On the night of April 19, 2019, I sat at my computer watching in disbelief as one of the city’s (and the world’s) greatest landmarks burst into flames, the 12th century cathedral the French call, Notre Dame De Paris. It was for the French and particularly the Parisians, what 9/11 was to the U.S. and New Yorkers. The comparison was additionally secured when the spire of the cathedral, like the Twin Towers, collapsed at 19:50 p.m. and crashed to the ground.
By the next day, the Paris prosecutor had declared that it was not a deliberate act.
That was something that he could not possibly have known; no one could. Making the risible declaration with such haste, signaled to everyone in France what many already believed. A cover up at the highest levels of the French government had begun immediately and the fire had been an extremist Muslim attack.
If that fact were to be established and revealed it would not have been a surprise. There had and have been scores of church burnings across France by Muslims before and after Notre Dame De Paris.
France officially has a huge Muslim population (10%) and unofficially, a huger one.
The percentage of those holding extremist Islamist and Islamo-Nazi views is unknown (and only a bigot assumes that all Muslims are extremists) but from the Charlie Hebdo attacks to the killing of French priests and worshipers by Islamists, there clearly exists a significant problem.
Whether the epidemic of anti-church/anti-state attacks are coordinated or spontaneous, they combine to achieve a common goal. They fracture the French nation and drive a wedge between good people on both sides of France’s religious racial/divide.
This was chillingly demonstrated in October 2019 when a French Muslim convert drew his gun and murdered four of his colleagues in the Paris Police HQ.
The reason that Notre Dame’s inferno could never be admitted as an Islamist attack, is that the French state (and much of its population) is terrified of its Muslim minority and the consequences of an open clash with it.
Anyone daring to say this will immediately be accused of Islamophobia and racism by the Islamist’s allies among France’s extreme Left. Like the left throughout the west, they are defenders of Islamists through the “Red/Green” alliance. That’s why they were on the streets marching shoulder to shoulder with Islamists the day after the Hamas atrocities. American college professors used phrases to describe the slaughter as, “exhilarating.”
The situation is similar in France’s neighbor, England. The British police have long operated a system of tolerance of low-level antisemitic attacks.
When Suella Braverman took office in 2022 as British Home Secretary, she announced that British police must stop ignoring incidents of UK antisemitism.

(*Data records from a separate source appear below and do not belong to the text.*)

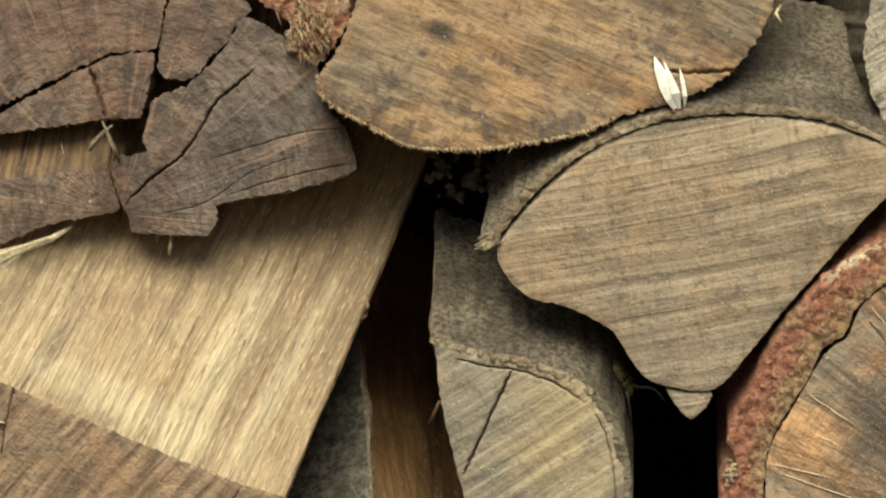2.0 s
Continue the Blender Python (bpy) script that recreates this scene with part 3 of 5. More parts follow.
M_MOON = end_grain("grey_striped_end_grain", (0.42, 0.345, 0.238), (0.19, 0.158, 0.115), (0.43, 0.31, 0.178), saw=32, saw_scale=700, saw_mix=0.68, grey=0.4, seed=4.1, hatch=0.25, stain_mix=0.4, stain_scale=60, contrast=0.85, stretch=0.04, bend_by=0.0015, relief=0.65,
                   stains_shade=[(62, 61, 13, 8, 35, 0.6, (0.56, 0.415, 0.22)), (66, 45, 9, 13, 20, 0.4, (0.54, 0.41, 0.225)), (45, 60, 7, 16, 100, 0.6, (0.26, 0.225, 0.17)), (56, 18, 14, 16, 30, 0.5, (0.27, 0.24, 0.175))])
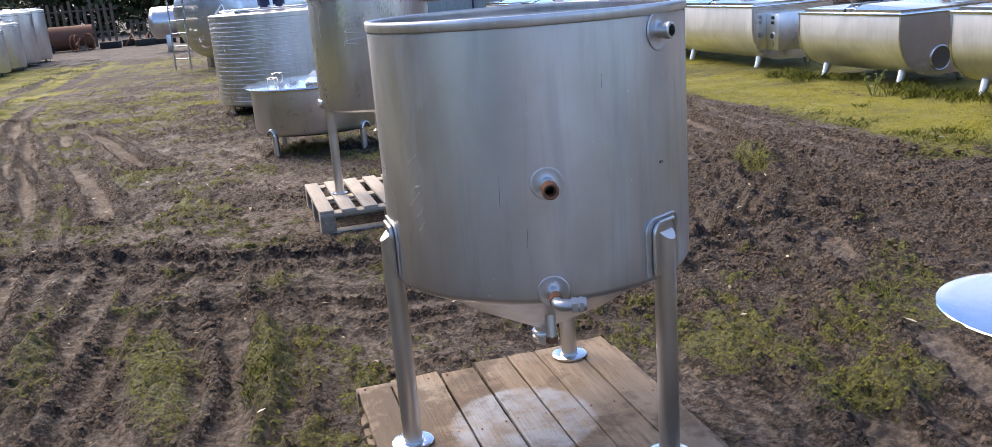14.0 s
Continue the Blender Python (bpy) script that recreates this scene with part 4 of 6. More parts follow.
# ---- long rounded milk tanks ----
def long_tank(x0, x1, yf, label, caps, legs, extras):
    W, z0, z1 = 1.25, .16, 1.2
    t = thing("long_milk_tank", (x0 + x1) / 2, yf, 0, 0, label, "milk tank", "long milk tanks by the fence")
    h = (x1 - x0) / 2
    sec = rounded(0, W, z0, z1, .34, 12, .42)
    cyv, czv = W / 2, (z0 + z1) / 2

    def ring(bm, x, k):
        return [bm.verts.new((x, cyv + (u - cyv) * k, czv + (v - czv) * k)) for u, v in sec]
    bm = B()
    st = [(-h - caps[0], .80), (-h - caps[0] * .6, .93), (-h, 1.0), (-h + .02, 1.0), (h - .02, 1.0), (h, 1.0), (h + caps[1] * .6, .93), (h + caps[1], .80)]
    rs = [ring(bm, x, k) for x, k in st]
    n = len(sec)
    for a, b in zip(rs, rs[1:]):
        for i in range(n):
            bm.faces.new((a[i], a[(i + 1) % n], b[(i + 1) % n], b[i]))
    bm.faces.new(rs[0][::-1])
    bm.faces.new(rs[-1])
    part("body", bm, M_CYL, t)
    for s in (-1, 1):
        bm = B()
        rr = [ring(bm, s * h + q, 1.006) for q in (-.012, .012)]
        for i in range(n):
            bm.faces.new((rr[0][i], rr[0][(i + 1) % n], rr[1][(i + 1) % n], rr[1][i]))
        part("end_seam", bm, M_BRIGHT, t)
    for u in legs:
        for yy in (.27, W - .27):
            part("leg", cy(B(), (u, yy, -.03), (u, yy, z0 + .06), .045, .075, 18), M_DULL, t, "tapered leg")
    bm = lathe(B(), [(.2, z1 - .02), (.2, z1 + .03), (.22, z1 + .035), (.22, z1 + .05), (.1, z1 + .06), (0, z1 + .06)], 28, -h + .55, W / 2)
    part("manhole", bm, M_BRIGHT, t)
    bm = B()
    lathe(bm, [(.02, z1 - .02), (.02, z1 + .12), (.05, z1 + .12), (.05, z1 + .18), (0, z1 + .18)], 16, -h + .18, W / 2 - .1)
    pipe(bm, [(-h + .1, W / 2 - .2, z1 + .05), (-h + .28, W / 2 - .2, z1 + .1), (-h + .3, W / 2, z1 + .05)], .015, 8)
    part("valve", bm, M_ZINC, t)
    if extras:
        bm = B()
        for q in (0, 90, 180, 270):
            pipe(bm, [(h - 1.05 + .12 * math.cos(radians(q)), W / 2 + .12 * math.sin(radians(q)), z1 - .02), (h - 1.05, W / 2, z1 + .06)], .014, 6)
        part("stirrer_bracket", bm, M_WHITE, t)
        bm = pipe(B(), [(h - .9, W / 2 - .1, z1 + .03), (h - .5, W / 2 - .12, z1 + .05), (h - .1, W / 2 - .1, z1 + .06)], .018, 8)
        part("hose", bm, M_ORANGE, t, "orange hose")
        part("stirrer_motor", lathe(B(), [(0, z1 + .18), (.07, z1 + .16), (.09, z1 + .1), (.06, z1 + .02), (.04, z1 - .02)], 20, h - .75, W / 2 + .1), M_BRIGHT, t)
        bm = B()
        lathe(bm, [(.06, z1 - .02), (.06, z1 + .1), (.09, z1 + .11), (.09, z1 + .22), (0, z1 + .23)], 18, h - .35, W / 2 + .05)
        part("gearbox", bm, M_OLDWOOD, t, "brown gearbox")
        part("grip_rail", pipe(B(), [(h - .25, W / 2 - .25, z1 - .01), (h - .25, W / 2 - .25, z1 + .07), (h - .02, W / 2 - .25, z1 + .07), (h - .02, W / 2 - .25, z1 - .01)], .014, 8), M_BRIGHT, t)
    part("drain", cy(B(), (-h - .1, .25, z0 + .05), (-h + .03, .25, z0 + .05), .03, None, 14), M_DULL, t)
    return t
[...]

The UK’s Jewish Chronicle reported, “The Home Secretary said a culture in the police of treating anti-Semitism as “racism lite” was to blame for the failure to convict thugs who bully Jews, including those who drove in convoy through north London’s Jewish community in 2021. In a pre-Hamas attack portent, they threatened to “Kill the Jews” and “rape their daughters.”
Suella Braverman said officers had been too slow to respond to the convoy because they didn’t take antisemitism seriously enough – and she vowed to change the “outrageous” state of affairs.
At the start of the Hamas War in a convention-breaking attack on the police, Braverman said London’s police force was ignoring lawbreaking by pro-Palestinian “mobs.” She described demonstrators calling for “International Intifada and “Jihad ” as “hate marchers.” Braverman claimed that British Police were “sympathetic” to Palestinian and Black Lives Matter demonstrations and tolerated systematic lawbreaking that they would not tolerate among other groups.
Photographs of smiling London police officers crouching for selfies with children carrying Palestinian flags only confirmed her accusations. That was particularly so when two Manchester police officers were photographed tearing down poster of Jews kidnapped by Hamas.
All this was way too much truth for the British political establishment and even her own Conservative party. Her vow to change the “Outrageous state of affairs” collapsed when she was promptly fired.
In her “Free Press” article entitled “British Police Are Giving in to the Mob,” Rupa Subramanya quoted an ex-London police sergeant, Tim Cruddas who retired from London’s police force four years ago.
“There are 100,000 demonstrators and 1,000 cops, so 100 to one. There’s only so much you can do on the day without causing a lot of disorder.”
Another reason Britain’s police appear to be supporting the pro-Palestinian faction is, according to Toby Young, the founder of the Free Speech Union, which champions free expression in Britain, “They are pro-Palestinian. They’re not impartial. They prioritize protecting the feelings of Muslims over protecting the feelings of Jews. I think that’s pretty indisputable.”
The truth is that the British police, like the British establishment, is simply scared stiff of the 7% of the population that are Muslim. A long history of UK terrorist attacks from suicide bombings, decapitations, violence and Muslims now filling 18% of UK prison places (27% in London) guarantees that they stay that way.
A picture of a plane hitting the Twin Towers on 9/11 appeared on social media recently. Underneath it appeared the question, “How did we move from this…to not offending the Muslims?”
The answer is really very simple, “When we got scared.”